Contextualizing This Name Change

To contextualize is to put something within a cognitive framework of a greater dynamic. It also has elements of the function of metaphor. There are several wider functions within which this proposed name-change of action explorations fits:

1. It speaks to the larger context of the evolution of consciousness-raising, a process that has emerged in part from the field of psychotherapy, and also from many other sources—feminism, a critique of power-politics in psychotherapy and other contexts, the formulation of disease as partially due to ignorance and the need for education, the broader idea that consciousness itself can evolve to more complex and yet more inclusive and in other ways “higher” or “better” levels.
2. Within that, this name change speaks to a need (I think) to bring the best of psychology into the mainstream, away from the periphery. It has been moving in this direction for a century. Before that psychology was a rather rare and peculiar category for a few academics.

3. This move also fits with a trend towards integration, holism, inter-disciplinary studies that has been happening in many fields, from philosophy to the applied sciences of technology; from medicine to hygiene (what do we need to do to prevent illness?); and so forth. It affects the way we run organizations and businesses as feminism and other changes humanize the trend towards mechanic-ization (and bureauricrat-ization) of the early  19th through the mid-20th centuries.

4. In an even larger sense, I am envisioning a revision of the nature of spirituality and religion in the next century, in the directions of more openness to the more behind the surface, the spirit, mixed with a postmodern thrust that takes in individuality of temperament and interest. Instead of monolithic ideologies (everybody must believe the same dogma), I see the promotion of a meta-myth that includes individuality, the need for people to actively participate in constructing their own philosophy of life within a fluid context where most people believe what works for them. (I didn’t say this was going to be easy.) But that’s a myth, too. (It also speaks to the challenge of using action explorations to help individuals identify what does work for them in their mythmaking.)

Summary

This is a work in progress. I invite a thoughtful critique. Mere familiarity with the old terminology, or statements that are prefaced by “I feel” or “I believe” don’t carry much weight as reasoned arguments. I certainly respect that many in our fields will have such feelings, and by no means do I discount them. They are the result of a significant “cathexis” or emotional investment in the status quo, in the relationships to and often roots in scripted, rehearsed forms of theatre.

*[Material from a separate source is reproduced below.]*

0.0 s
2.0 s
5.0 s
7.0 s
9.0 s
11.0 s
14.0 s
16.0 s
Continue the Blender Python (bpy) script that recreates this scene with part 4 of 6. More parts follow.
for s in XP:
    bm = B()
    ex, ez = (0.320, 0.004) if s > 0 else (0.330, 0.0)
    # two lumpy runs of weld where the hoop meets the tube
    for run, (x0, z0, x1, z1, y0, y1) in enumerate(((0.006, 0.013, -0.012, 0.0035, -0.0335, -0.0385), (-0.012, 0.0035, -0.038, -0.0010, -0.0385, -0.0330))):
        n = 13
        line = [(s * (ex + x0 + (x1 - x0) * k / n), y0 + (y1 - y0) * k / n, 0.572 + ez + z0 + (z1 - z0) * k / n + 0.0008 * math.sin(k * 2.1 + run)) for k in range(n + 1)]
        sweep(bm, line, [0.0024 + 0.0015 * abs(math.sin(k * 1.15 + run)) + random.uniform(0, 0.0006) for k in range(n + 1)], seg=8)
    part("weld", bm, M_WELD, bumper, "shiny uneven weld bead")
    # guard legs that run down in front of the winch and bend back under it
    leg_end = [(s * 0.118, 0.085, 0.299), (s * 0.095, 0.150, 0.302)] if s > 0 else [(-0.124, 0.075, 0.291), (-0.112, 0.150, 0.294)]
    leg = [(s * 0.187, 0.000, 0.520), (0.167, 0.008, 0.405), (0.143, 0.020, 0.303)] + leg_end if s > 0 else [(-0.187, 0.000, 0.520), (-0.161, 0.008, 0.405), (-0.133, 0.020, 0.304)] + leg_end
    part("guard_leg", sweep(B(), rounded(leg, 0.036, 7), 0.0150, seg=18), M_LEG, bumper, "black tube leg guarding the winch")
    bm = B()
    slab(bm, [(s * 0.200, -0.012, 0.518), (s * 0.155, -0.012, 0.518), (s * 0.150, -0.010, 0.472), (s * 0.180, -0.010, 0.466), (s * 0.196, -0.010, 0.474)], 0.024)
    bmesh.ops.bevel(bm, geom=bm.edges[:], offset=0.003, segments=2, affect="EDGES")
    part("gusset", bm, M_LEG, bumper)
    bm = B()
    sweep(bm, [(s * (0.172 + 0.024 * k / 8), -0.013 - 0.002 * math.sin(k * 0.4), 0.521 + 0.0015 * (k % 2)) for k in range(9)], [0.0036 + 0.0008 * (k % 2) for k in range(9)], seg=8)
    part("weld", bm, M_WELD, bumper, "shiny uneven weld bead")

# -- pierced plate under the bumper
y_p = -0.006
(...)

Nor am I dismissing theatre: It is an art form that performs a significant function in culture, and lots of people with the right blend of temperament and ability deeply enjoy that form. It offers great vitality to their lives, and for some, a living income. Still action explorations is aimed more at bringing the main bulk of the population forward into more participation and consciousness, it’s not for those perhaps 10% who already have the talent for theatre. I make these point because I want to honor those who truly enjoy and love more complex forms of drama. But my point is that the field is bigger than that—and I think that’s what John Bergman was getting at in his keynote presentation at the national drama therapy conference in November, 2011 in San Francisco.

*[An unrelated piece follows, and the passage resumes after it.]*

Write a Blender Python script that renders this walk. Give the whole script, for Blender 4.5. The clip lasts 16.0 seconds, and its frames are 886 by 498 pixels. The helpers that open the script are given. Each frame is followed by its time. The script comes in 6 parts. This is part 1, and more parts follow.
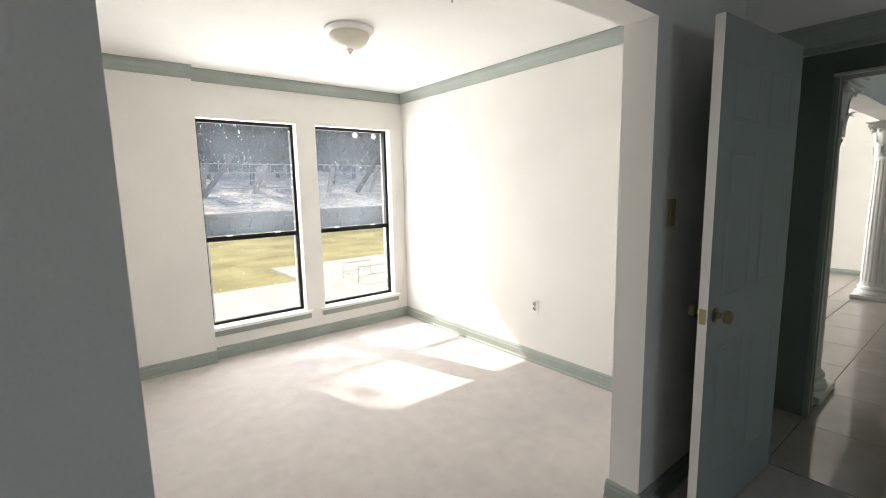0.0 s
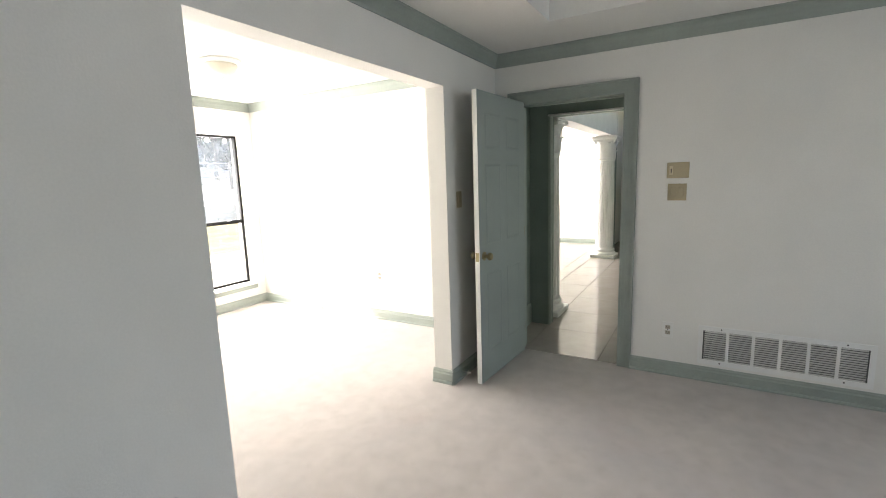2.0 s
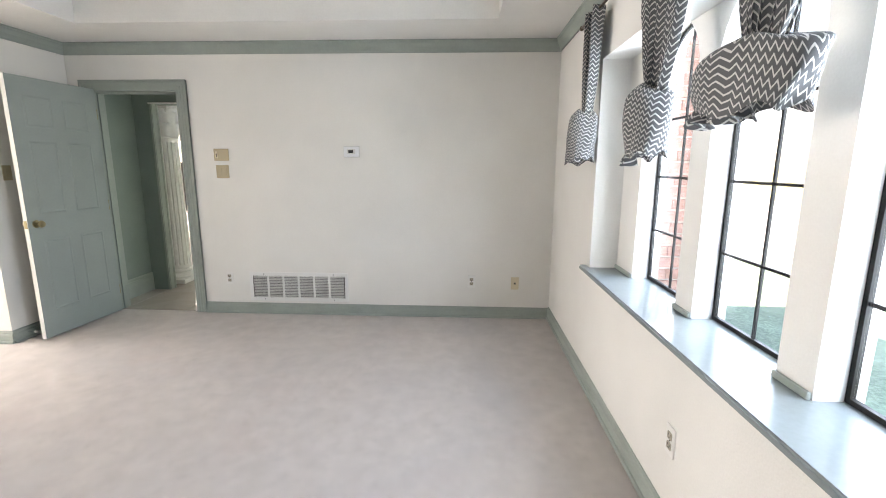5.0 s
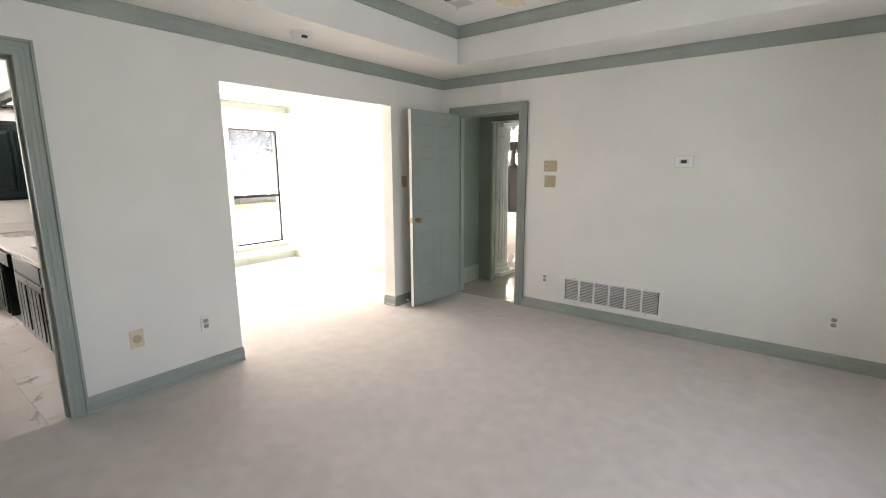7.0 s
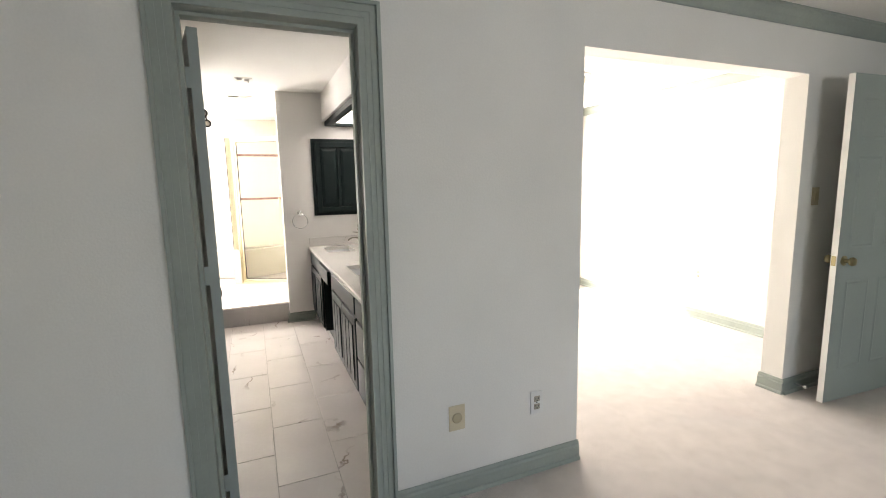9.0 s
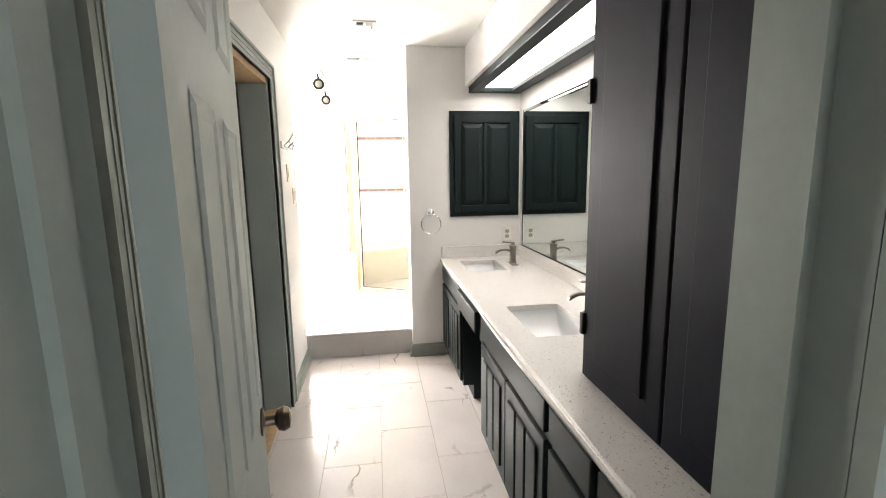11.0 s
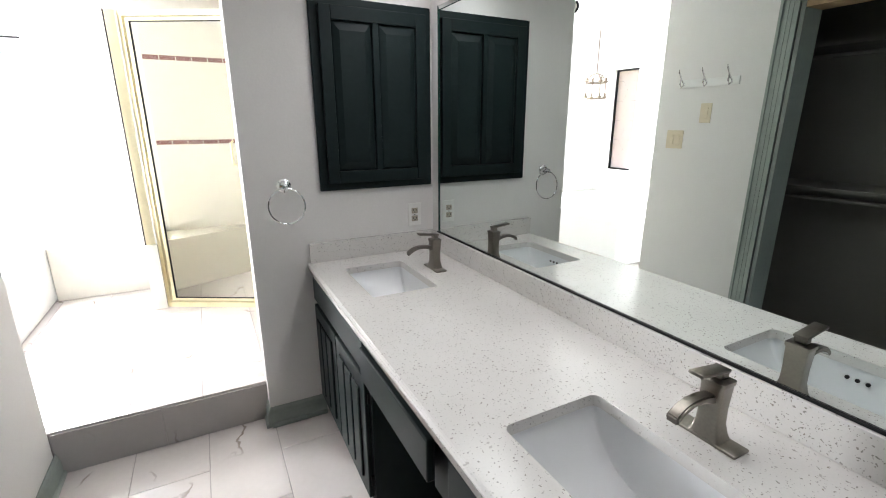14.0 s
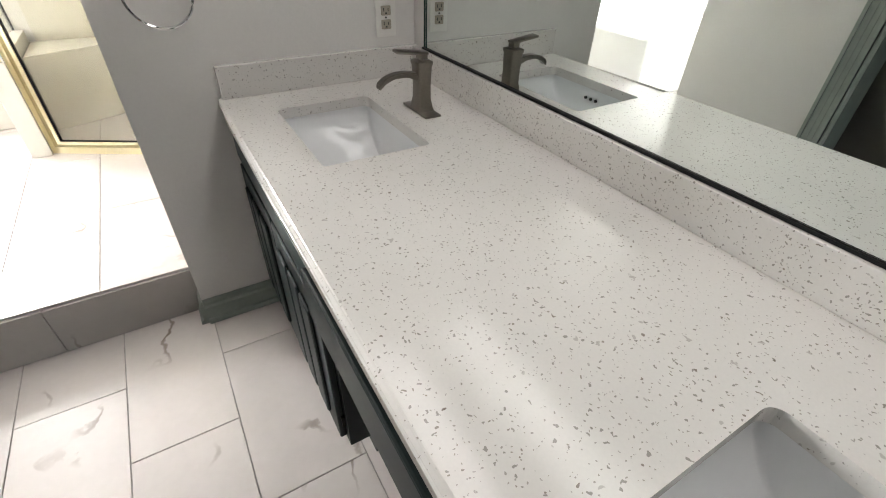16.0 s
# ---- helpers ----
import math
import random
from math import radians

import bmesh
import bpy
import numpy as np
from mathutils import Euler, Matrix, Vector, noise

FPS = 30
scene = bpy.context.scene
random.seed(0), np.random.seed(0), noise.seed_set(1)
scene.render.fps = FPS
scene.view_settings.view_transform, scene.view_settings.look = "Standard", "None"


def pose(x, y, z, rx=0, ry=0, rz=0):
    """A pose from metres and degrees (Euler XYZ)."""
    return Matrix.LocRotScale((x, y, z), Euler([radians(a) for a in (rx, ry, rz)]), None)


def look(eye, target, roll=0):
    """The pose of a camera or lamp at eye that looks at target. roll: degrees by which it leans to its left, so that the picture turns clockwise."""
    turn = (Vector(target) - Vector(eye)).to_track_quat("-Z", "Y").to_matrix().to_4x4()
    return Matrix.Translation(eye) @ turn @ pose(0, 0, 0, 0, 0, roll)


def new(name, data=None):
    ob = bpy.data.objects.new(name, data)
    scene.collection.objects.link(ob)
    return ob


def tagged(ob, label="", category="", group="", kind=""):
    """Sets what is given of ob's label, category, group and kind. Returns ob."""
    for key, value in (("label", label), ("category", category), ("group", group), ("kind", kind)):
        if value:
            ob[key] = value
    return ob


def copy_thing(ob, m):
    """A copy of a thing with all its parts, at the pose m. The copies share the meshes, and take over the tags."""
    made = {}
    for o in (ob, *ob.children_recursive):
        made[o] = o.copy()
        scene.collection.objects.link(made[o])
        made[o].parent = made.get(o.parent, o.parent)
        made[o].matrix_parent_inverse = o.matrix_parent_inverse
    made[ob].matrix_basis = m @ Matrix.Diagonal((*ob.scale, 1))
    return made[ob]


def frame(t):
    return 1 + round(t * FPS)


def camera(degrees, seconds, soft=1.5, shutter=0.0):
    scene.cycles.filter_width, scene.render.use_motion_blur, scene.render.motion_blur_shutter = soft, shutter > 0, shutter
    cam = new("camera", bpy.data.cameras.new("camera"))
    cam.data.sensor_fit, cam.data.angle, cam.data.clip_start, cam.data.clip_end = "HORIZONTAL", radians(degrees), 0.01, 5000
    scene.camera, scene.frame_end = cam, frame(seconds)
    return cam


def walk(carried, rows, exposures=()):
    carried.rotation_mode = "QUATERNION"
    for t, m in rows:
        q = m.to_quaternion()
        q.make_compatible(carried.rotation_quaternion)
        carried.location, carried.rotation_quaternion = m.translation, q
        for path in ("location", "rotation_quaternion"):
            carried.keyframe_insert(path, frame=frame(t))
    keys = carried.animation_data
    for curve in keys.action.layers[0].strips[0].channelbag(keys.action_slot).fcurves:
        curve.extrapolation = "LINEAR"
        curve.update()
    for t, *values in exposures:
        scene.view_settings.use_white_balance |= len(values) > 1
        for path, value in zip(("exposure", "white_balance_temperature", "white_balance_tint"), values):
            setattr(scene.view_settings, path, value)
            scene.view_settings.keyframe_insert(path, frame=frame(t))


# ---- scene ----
cam = camera(89.0, 16.0, 1.0)
PATH = [
    (0, (0.085, -0.021, 1.453), (1.319, 1.528, 1.175), -1.2),
    (0.5, (-0.203, -0.163, 1.458), (1.275, 1.152, 1.166), -1.4),
    (1, (-0.384, -0.337, 1.453), (1.219, 0.818, 1.142), -1.3),
    (1.5, (-0.603, -0.473, 1.462), (1.068, 0.58, 1.147), -2.0),
    (2, (-0.817, -0.662, 1.476), (0.885, 0.34, 1.164), -1.9),
    (2.5, (-0.949, -0.989, 1.467), (0.756, 0.006, 1.148), -1.6),
    (3, (-1.085, -1.344, 1.446), (0.715, -0.556, 1.075), -0.7),
    (3.5, (-1.126, -1.829, 1.423), (0.781, -1.369, 1.034), 0.4),
    (4, (-1.203, -2.279, 1.399), (0.754, -2.157, 1.005), 0.5),
    (4.2, (-1.248, -2.39, 1.397), (0.712, -2.411, 0.996), 0.7),
    (6.3, (-1.435, -2.781, 1.44), (0.397, -2.043, 1.126), 0.7),
    (6.5, (-1.476, -2.673, 1.477), (0.293, -1.797, 1.153), 1.0),
    (7, (-1.539, -2.389, 1.468), (0.021, -1.19, 1.111), -0.2),
    (7.5, (-1.492, -2.042, 1.476), (-0.19, -0.566, 1.122), -0.8),
    (8, (-1.45, -1.7, 1.473), (-0.354, -0.058, 1.154), -0.8),
    (8.5, (-1.418, -1.326, 1.461), (-0.451, 0.403, 1.187), -1.5),
    (9, (-1.349, -0.906, 1.442), (-0.582, 0.919, 1.161), -1.2),
    (9.5, (-1.342, -0.492, 1.419), (-0.756, 1.4, 1.141), -2.0),
    (10, (-1.297, -0.063, 1.469), (-0.896, 1.869, 1.146), -2.7),
    (12.3, (-1.353, 1.219, 1.46), (-1.091, 3.177, 1.144), -0.5),
    (12.5, (-1.358, 1.321, 1.467), (-1.012, 3.268, 1.166), -0.3),
    (13, (-1.337, 1.545, 1.491), (-0.77, 3.439, 1.185), -1.3),
    (13.5, (-1.243, 1.803, 1.497), (-0.475, 3.618, 1.154), -1.3),
    (14, (-1.185, 2.028, 1.444), (-0.295, 3.736, 0.905), -0.1),
    (14.5, (-1.164, 2.285, 1.354), (-0.15, 3.774, 0.487), 2.0),
    (15, (-1.114, 2.406, 1.284), (-0.056, 3.693, 0.177), 3.4),
    (15.5, (-0.983, 2.529, 1.239), (-0.015, 3.792, 0.027), 2.8),
    (16, (-0.936, 2.643, 1.279), (-0.089, 3.994, 0.072), 2.0),
]
walk(cam, [(t, look(eye, target, roll)) for t, eye, target, roll in PATH],
     [(0.0, 0.25, 7000, 14), (0.5, 0.88, 7000, 14), (1.0, 1.40, 7100, 14), (1.5, 1.55, 7150, 14), (2.5, 1.47, 7350, 17), (3.5, 1.92, 7400, 18.5), (4.0, 2.18, 7300, 18.5), (4.2, 2.36, 7300, 19), (6.5, 2.05, 7650, 19), (8.0, 1.76, 7500, 17), (9.0, 1.75, 7650, 17), (10.0, 2.22, 7750, 17), (12.5, 1.92, 6650, 14), (13.5, 1.68, 6650, 14), (14.5, 1.25, 6500, 14), (15.0, 1.42, 6450, 14), (15.5, 1.52, 6700, 14), (16.0, 1.22, 7000, 14)])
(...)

Nor am I dismissing psychotherapy—which was a major foundation for my own practice back in the olden days of the 1960s through the early 1990s when most psychiatrists did psychotherapy. My earlier books were more targeted for psychotherapists, and psychodramatists who thought of themselves in that light. However, I’ve moved beyond the context of treating those in the sick role, I’ve envisioned the potential of these approaches as ways to increase mental flexibility, deepen self-awareness, amplify communications, and enhance socio-emotional problem-solving.